Consider a $9 \times 9$ board, and we want to paint each of the $81$ squares either white or black. There are $64$ $2\times2$ squares within the $9\times9$ board, and there are $16$ different $2\times2$ "paintings" (for example, $\begin{pmatrix} W&B\\B&W\end{pmatrix}$, $\begin{pmatrix} B&B\\B&W\end{pmatrix}$, etc.).
Question: By Pigeonhole Principle, at least one of the $16$ $2\times2$ paintings must appear at least $\frac{64}{16} = 4$ times. Is there, however, a realization that uses every $2\times2$ painting exactly $4$ times?
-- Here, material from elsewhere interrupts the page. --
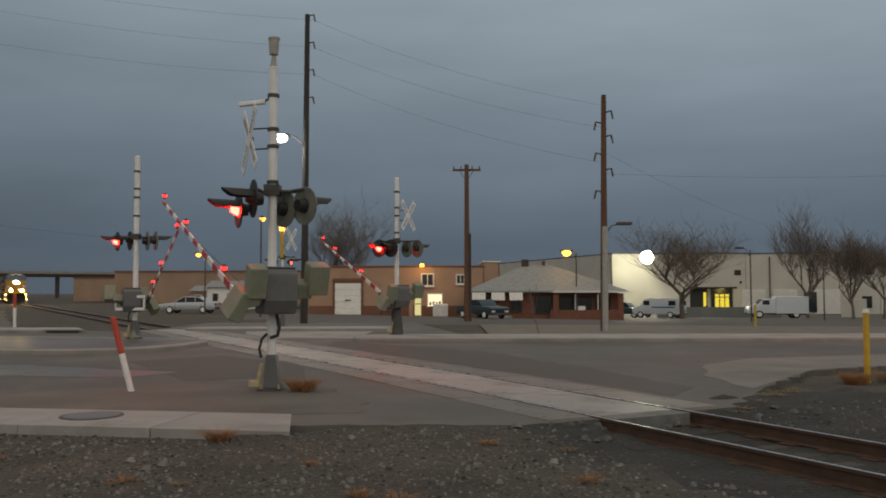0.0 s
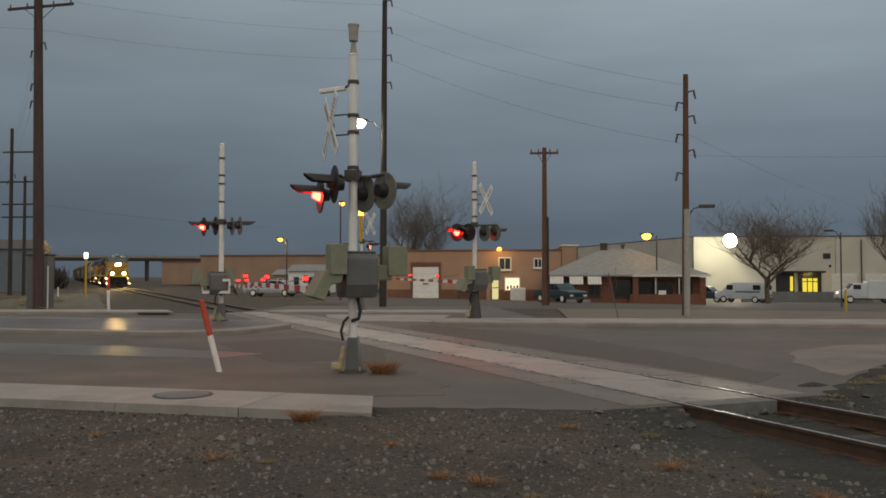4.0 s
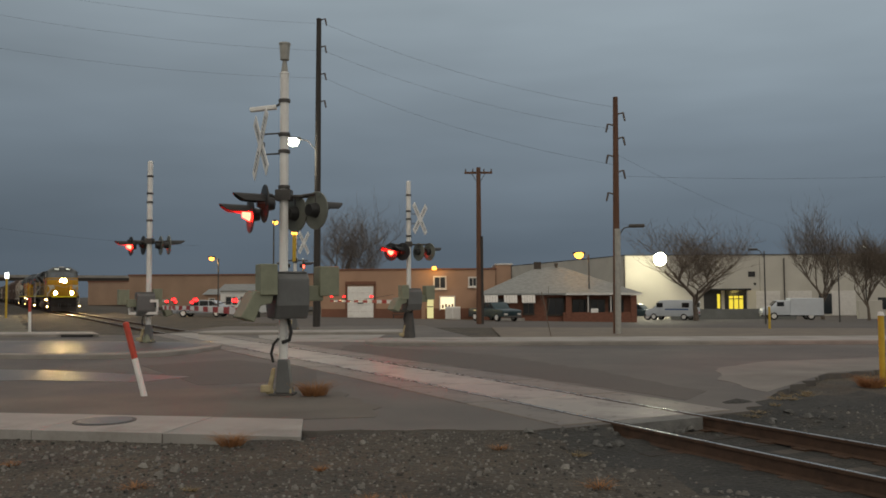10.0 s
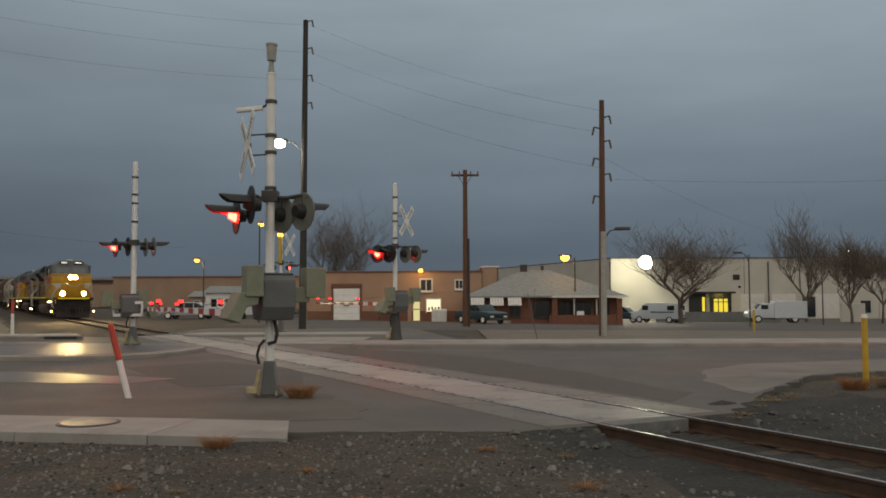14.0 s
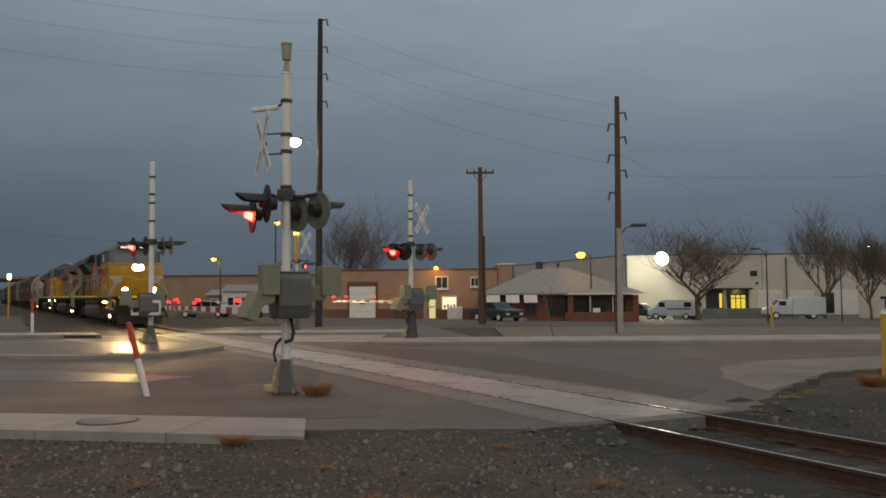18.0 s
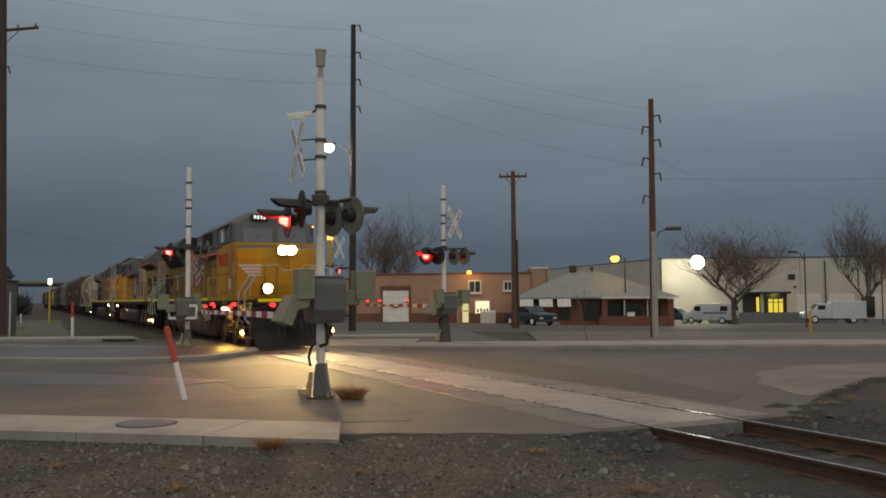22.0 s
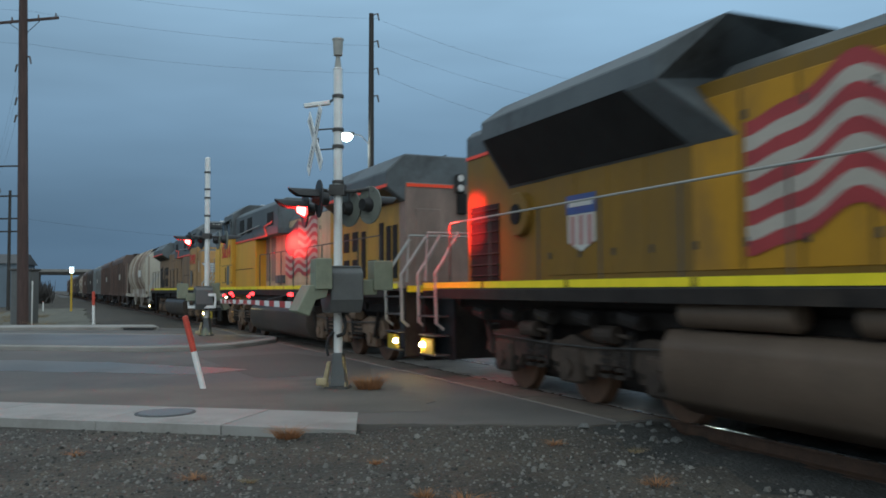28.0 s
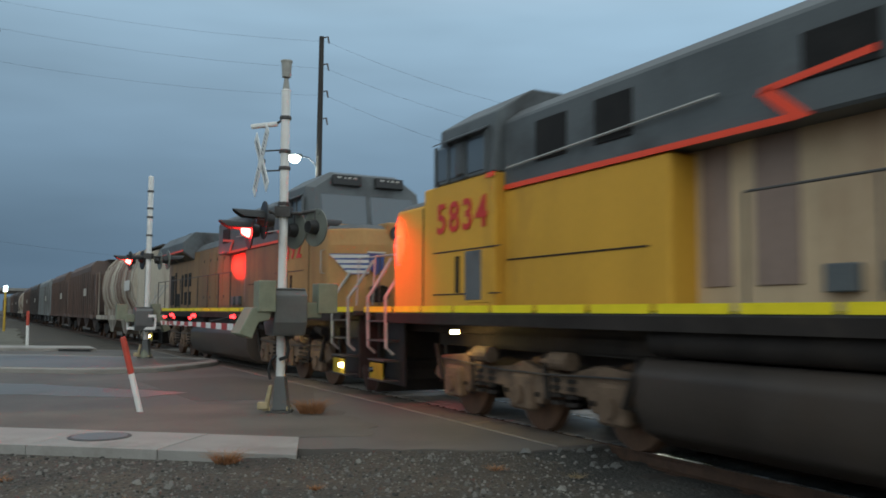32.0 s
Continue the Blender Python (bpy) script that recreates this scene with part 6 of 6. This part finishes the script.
    if with_flag:
        for y in (-1, 1):
            # the field lies towards the cab
            if ge:
                flag(L, X(10.2), X(13.75), 2.0, 3.74, y * (HW + 0.024), y, 13, 0.90, True)
            else:
                flag(L, X(9.2), X(13.0), 1.95, 3.92, y * (HW + 0.024), y)
    if not ge:
        for y in (-1, 1):
            e = part("shield_emblem", prism(B(), [(X(16.62), 3.0), (X(15.92), 3.0), (X(15.92), 2.32), (X(16.27), 2.18), (X(16.62), 2.32)], "y", y * (HW + 0.02) - 0.004, y * (HW + 0.02) + 0.004), M_EMBW, L, "small shield emblem")
            part("shield_top", box(B(), (X(16.27), y * (HW + 0.028), 2.87), (0.76, 0.006, 0.28)), M_BLUE, e)
            part("shield_wing", box(B(), (X(16.27), y * (HW + 0.034), 2.87), (0.62, 0.006, 0.07)), M_EMBW, e)
            for k in (-1, 0, 1):
                part("shield_stripe", box(B(), (X(16.27) + 0.22 * k, y * (HW + 0.028), 2.49), (0.10, 0.006, 0.42)), M_PINK, e)
    for y in (-1, 1):
        handrails(L, tail + 0.3, X(7.2 if not ge else 8.6), deck, y * 1.47, 9, M_STEEL if ge else M_HANDRAIL)
    # roof details
    part("horn", tube(B(), [(X(9.6 if not ge else 13.2), 0.2, 4.2), (X(9.6 if not ge else 13.2), 0.2, 4.42), (X(9.2 if not ge else 12.8), 0.2, 4.46)], 0.05, 8), M_BLACK, L)
    part("exhaust_housing", bev(box(B(), (X(11.4 if not ge else 12.6), 0, 4.26), (0.8, 0.7, 0.22)), 0.03), M_BLACK, L)
    part("antenna", bev(box(B(), (XC(2.8), 0, 4.88 + lift), (0.6, 0.5, 0.08)), 0.03), M_TRIM, L)
    part("roof_rail", tube(B(), [(X(19.2), -0.5, 4.62), (X(19.2), -0.5, 4.82), (X(18.6), -0.5, 4.82), (X(18.6), -0.5, 4.62)], 0.015, 6), M_STEEL, L)
    # fuel tank and reservoirs
    tx0, tx1 = X(14.0), X(6.9)
    tp = [(-1.42, 0.62), (-1.30, 0.36), (-1.0, 0.20), (1.0, 0.20), (1.30, 0.36), (1.42, 0.62), (1.42, 1.0), (1.30, 1.18), (-1.30, 1.18), (-1.42, 1.0)]
    part("fuel_tank", bev(prism(B(), tp, "x", tx0, tx1), 0.05, 2), M_TANKDARK if ge else M_TANK, L, "dusty fuel tank", smooth=True)
    for y in (-1, 1):
        for a, b in ((tx0 + 0.3, tx0 + 2.0), (tx0 + 2.7, tx1 - 0.2)):
            # ge reservoirs get the dark underframe colour for the shade above the tank
            part("air_reservoir", bev(rod(B(), (a, y * 1.27, 1.37), (b, y * 1.27, 1.37), 0.17, n=18), 0.05), M_UNDER if ge else M_TANK, L, smooth=True)
    part("underbody", box(B(), ((tx0 + tx1) / 2, 0, 1.28), (length - 8.5, 2.0, 0.22)), M_UNDER, L)
    for a, b in ((X(6.6), X(1.2)), (tail + 0.4, X(14.4))):
        bm = box(B(), ((a + b) / 2, 0, 1.25), (b - a, 1.9, 0.26))
        for k in range(5):
            rod(bm, (a + (b - a) * (k + 0.5) / 5, -1.25, 1.28), (a + (b - a) * (k + 0.5) / 5 + 0.4, -1.25, 1.22), 0.10, n=8)
        part("pipework", bm, M_UNDER, L)
    sets = bogie(L, X(4.1), M_TRUCK if ge else M_TRUCKDARK) + bogie(L, X(length - 6.7), M_TRUCK if ge else M_TRUCKDARK)
    # work light over the front truck
    for y in (-1, 1):
        k = 1.0 if lights else 0.5
        part("truck_light", rod(B(), (X(2.7), y * 1.46, 1.40), (X(2.7), y * 1.46, 1.34), 0.09 * k, 0.12 * k, n=12), M_TRUCKLIGHT if lights else M_STEPLIGHT, L, "glowing ground light over the truck")
    return L, sets


LOCO_1, WHEELS_1 = locomotive("locomotive", "yellow and grey leading diesel locomotive with lit headlights and painted flag", False, "9035", M_UPYEL, M_UPGRIME)
LOCO_2, WHEELS_2 = locomotive("locomotive", "yellow and grey diesel locomotive running long hood first, faded painted flag", True, "5834", M_UPBRIGHT, M_UPOLD, length=23.2, lights=False)
LOCO_3, WHEELS_3 = locomotive("locomotive", "yellow and grey diesel locomotive coupled third, unlit", True, "7492", M_UPMID, M_UPDULL, length=23.2, lights=False, with_flag=False)


def car_truck(car, x):
    t = part("truck", box(B(), (x, 0, 0.62), (0.5, 1.9, 0.3)), M_UNDER, car)
    for sgn in (-1, 1):
        bm = prism(B(), [(x - 1.15, 0.55), (x - 0.9, 0.72), (x - 0.3, 0.9), (x + 0.3, 0.9), (x + 0.9, 0.72), (x + 1.15, 0.55), (x + 0.5, 0.30), (x - 0.5, 0.30)], "y", sgn * 1.0 - 0.07, sgn * 1.0 + 0.07)
        part("side_frame", bm, M_UNDER, t)
        for dx in (-0.88, 0.88):
            part("wheel", rod(B(), (x + dx, sgn * GAUGE - 0.06, 0.46), (x + dx, sgn * GAUGE + 0.06, 0.46), 0.46, n=18), M_WHEEL, t)


def hopper(name, label, paint, round_side, length=18.2, ht=5.05, ribs=12):
    c = thing(name, pose(0, 0, 0), label, "hopper car", "freight cars")
    half = length / 2 - 0.9
    if round_side:
        prof = [(1.2, 1.35)] + [(1.56 * math.cos(a), 2.95 + 1.78 * math.sin(a)) for a in (radians(v) for v in range(-40, 221, 20))] + [(-1.2, 1.35)]
    else:
        prof = [(-1.5, 1.30), (1.5, 1.30), (1.54, ht - 0.5), (1.2, ht - 0.12), (-1.2, ht - 0.12), (-1.54, ht - 0.5)]
    inset = 2.6 if round_side else 1.5
    part("body", bev(prism(B(), prof, "x", -half + inset, half - inset), 0.03), paint, c, smooth=round_side)
    for sgn in (-1, 1):
        part("slope_sheet", prism(B(), [(sgn * (half - inset - 0.05), 1.3), (sgn * (half - inset - 0.05), 4.0), (sgn * (half - 0.2 if not round_side else half - inset + 0.5), 4.0), (sgn * (half - inset + 0.3), 1.6)], "y", -1.35, 1.35), paint, c)
        part("end_platform", box(B(), (sgn * (half - 0.4), 0, 1.15), (2.0, 2.9, 0.16)), M_UNDER, c)
        for y in (-1.38, 1.38):
            part("end_post", box(B(), (sgn * (half + 0.1), y, 2.6), (0.10, 0.10, 2.9)), paint, c)
            part("ladder", tube(B(), [(sgn * (half - 0.3), y, 1.2), (sgn * (half - 0.3), y, 4.1)], 0.025, 6), M_STEEL, c)
        coupler(c, sgn * length / 2, sgn)
    for y in (-1, 1):
        for k in range(ribs):
            x = -half + inset + 0.2 + 2 * (half - inset - 0.2) * k / (ribs - 1)
            if round_side:
                pts = [(x, y * 1.57 * math.cos(radians(v)), 3.0 + 1.96 * math.sin(radians(v))) for v in (-40, -20, 0, 20, 40, 60)]
                part("rib", tube(B(), pts, 0.035, 5), paint, c)
            else:
                part("rib", box(B(), (x, y * 1.55, 2.7), (0.09, 0.10, ht - 2.0)), paint, c)
        part("side_sill", box(B(), (0, y * 1.45, 1.28), (2 * half, 0.16, 0.24)), paint, c)
    for k in range(3):
        x = -half * 0.62 + half * 0.62 * k
        part("hopper_bay", prism(B(), [(x - 2.0, 1.3), (x + 2.0, 1.3), (x + 0.5, 0.45), (x - 0.5, 0.45)], "y", -1.0, 1.0), paint, c)
    part("roof_walk", box(B(), (0, 0, ht - 0.06 if not round_side else 4.76), (2 * half - 2, 1.1, 0.06)), M_STEEL, c)
    for k in range(5):
        part("hatch", bev(box(B(), (-half * 0.7 + half * 0.35 * k, 0.4, (ht - 0.10 if not round_side else 4.70) + 0.05), (1.2, 0.7, 0.10)), 0.02), paint, c)
    part("placard", box(B(), (half * 0.5, -1.60, 2.9), (1.6, 0.01, 0.5)), M_TRIM if round_side else M_FLAGW, c, "pale illegible marking block")
    for sgn in (-1, 1):
        car_truck(c, sgn * (half - 1.3))
    return c


P_CEMENT = mat("pale_hopper_paint", (0.50, 0.46, 0.375), 0.6, var=0.2, scale=0.9, bump=0.05, stain=(0.20, 0.135, 0.10), stain_at=0.51, squash=(1.5, 0.6, 0.12))
P_BROWN = mat("brown_hopper_paint", (0.13, 0.085, 0.068), 0.65, var=0.2, scale=0.8, bump=0.05, stain=(0.08, 0.06, 0.05), stain_at=0.58, squash=(1, 1, 0.3))
P_GREY = mat("grey_hopper_paint", (0.22, 0.235, 0.235), 0.6, var=0.15, scale=0.8, bump=0.05, stain=(0.13, 0.12, 0.11), stain_at=0.58, squash=(1, 1, 0.3))
P_DARK = mat("dark_hopper_paint", (0.07, 0.06, 0.055), 0.65, var=0.2, scale=0.8, bump=0.05)
CARS = []
u = 68.3
for i, (paint, rnd_side, words) in enumerate(((P_CEMENT, True, "pale grey round-sided covered hopper car with streaked dirt"), (P_BROWN, False, "dark brown ribbed covered hopper car"), (P_BROWN, False, "dark brown ribbed covered hopper car"), (P_GREY, False, "grey ribbed covered hopper car"),
                                              (P_DARK, False, "dark ribbed covered hopper car"), (P_BROWN, False, "dark brown ribbed covered hopper car"), (P_CEMENT, True, "pale grey round-sided covered hopper car"), (P_DARK, False, "dark ribbed covered hopper car"),
                                              (P_BROWN, False, "dark brown ribbed covered hopper car"), (P_GREY, False, "grey ribbed covered hopper car"), (P_DARK, False, "dark ribbed covered hopper car"), (P_BROWN, False, "dark brown ribbed covered hopper car"))):
    CARS.append((hopper("hopper_car", words, paint, rnd_side, ht=5.05), u + 9.1))
    u += 18.2

# ---- what moves: the train along the track, its wheels, and the gates ----
# distance of the leading nose along the track, in seconds and metres
NOSE = [(0.0, 157.8), (5.0, 128.5), (10.0, 99.2), (15.0, 69.9), (20.0, 40.7), (22.0, 28.9), (23.0, 23.0), (24.0, 17.25), (25.0, 11.45), (26.0, 5.65), (27.0, -0.1), (28.0, -5.85), (29.0, -11.6), (30.0, -17.4), (31.0, -23.2), (32.0, -29.0)]


def nose_at(t):
    ts, ss = [p[0] for p in NOSE], [p[1] for p in NOSE]
    i = min(max(sum(1 for v in ts if v <= t) - 1, 0), len(ts) - 2)
    slope = lambda j: (ss[min(j + 1, len(ss) - 1)] - ss[max(j - 1, 0)]) / (ts[min(j + 1, len(ss) - 1)] - ts[max(j - 1, 0)])
    h = ts[i + 1] - ts[i]
    k = (t - ts[i]) / h
    return (2 * k**3 - 3 * k**2 + 1) * ss[i] + (k**3 - 2 * k**2 + k) * h * slope(i) + (-2 * k**3 + 3 * k**2) * ss[i + 1] + (k**3 - k**2) * h * slope(i + 1)


TIMES = [i * 0.5 for i in range(65)]
FINE = [i / 30 for i in range(961)]


def train_rows(u, turned):
    out = []
    for t in TIMES:
        c = nose_at(t) + u
        p, q = at_track(c - 6.5), at_track(c + 6.5)             # the trucks stand on the track
        way = math.degrees(math.atan2(p.y - q.y, p.x - q.x))
        p = (p + q) / 2
        out.append((t, pose(p.x, p.y, 0, 0, 0, way + (180 if turned else 0))))
    return out


def motions():
    for ob, u, turned in ((LOCO_1, 10.10, False), (LOCO_2, 21.7 + 11.6, True), (LOCO_3, 44.4 + 11.6, False)):
        walk(ob, train_rows(u, turned))
    for ob, u in CARS:
        walk(ob, train_rows(u, False))
    for sets, way in ((WHEELS_1, 1), (WHEELS_2, -1), (WHEELS_3, 1)):
        turns = [(t, way * math.degrees((NOSE[0][1] - nose_at(t)) / 0.53)) for t in FINE]
        for ws, x, r in sets:
            walk(ws, [(t, pose(x, 0, r, 0, a, 0)) for t, a in turns])
    falls = ((GATE_A, ((0, 17.5), (0.5, 14.8), (1, 12.2), (1.5, 10.0), (2, 8.0), (2.5, 5.6), (3.2, 2.6), (4.0, 0.5), (4.4, 0), (32, 0))),
             (GATE_B, ((0, 21.5), (0.5, 18.5), (1, 15.4), (1.5, 12.2), (2, 9.1), (2.5, 6.4), (3.2, 3.0), (4.0, 0.6), (4.4, 0), (32, 0))),
             (GATE_C, ((0, 19.5), (0.5, 17.0), (1, 14.6), (1.5, 12.4), (2, 10.1), (2.5, 7.6), (3.2, 3.6), (4.0, 0.8), (4.4, 0), (32, 0))))
    for (gate, c, z, turn), rows in falls:
        walk(gate, [(t, pose(c.x, c.y, z, 0, 0, turn) @ pose(0, 0, 0, 0, -a, 0)) for t, a in rows])


motions()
Best Attempt: I have the following $9\times9$ masterpiece, which uses $14$ $2\times2$ paintings exactly 4 times but uses $\begin{pmatrix} B&B\\B&W\end{pmatrix}$ $5$ times and $\begin{pmatrix} W&B\\B&B\end{pmatrix}$ only $3$ times. See here:
Tile the plane with copies of the $4\times4$ pattern
$$\pmatrix{0&0&0&1\\0&0&1&0\\1&0&1&1\\0&1&1&1}$$
(using, say $0$ for Black and $1$ for White). Then any $9\times9$ subarray will contain the $16$ different $2\times2$ patterns exactly $4$ times.
The essential idea here is to identify opposite edges of the $4\times4$ array, making a torus out of the square. It's a bit laborious, but not all that hard, to check that the $16$ different $2\times2$ patterns occur exactly once. Four copies of it, therefore, again with toroidal identification of edges, contain the $16$ patterns $4$ times each. Buffering four copies with an extra row and column simply makes the toroidal identification explicit.
Remark: Peter's $9\times9$ solution is not of this "toroidal-based" form.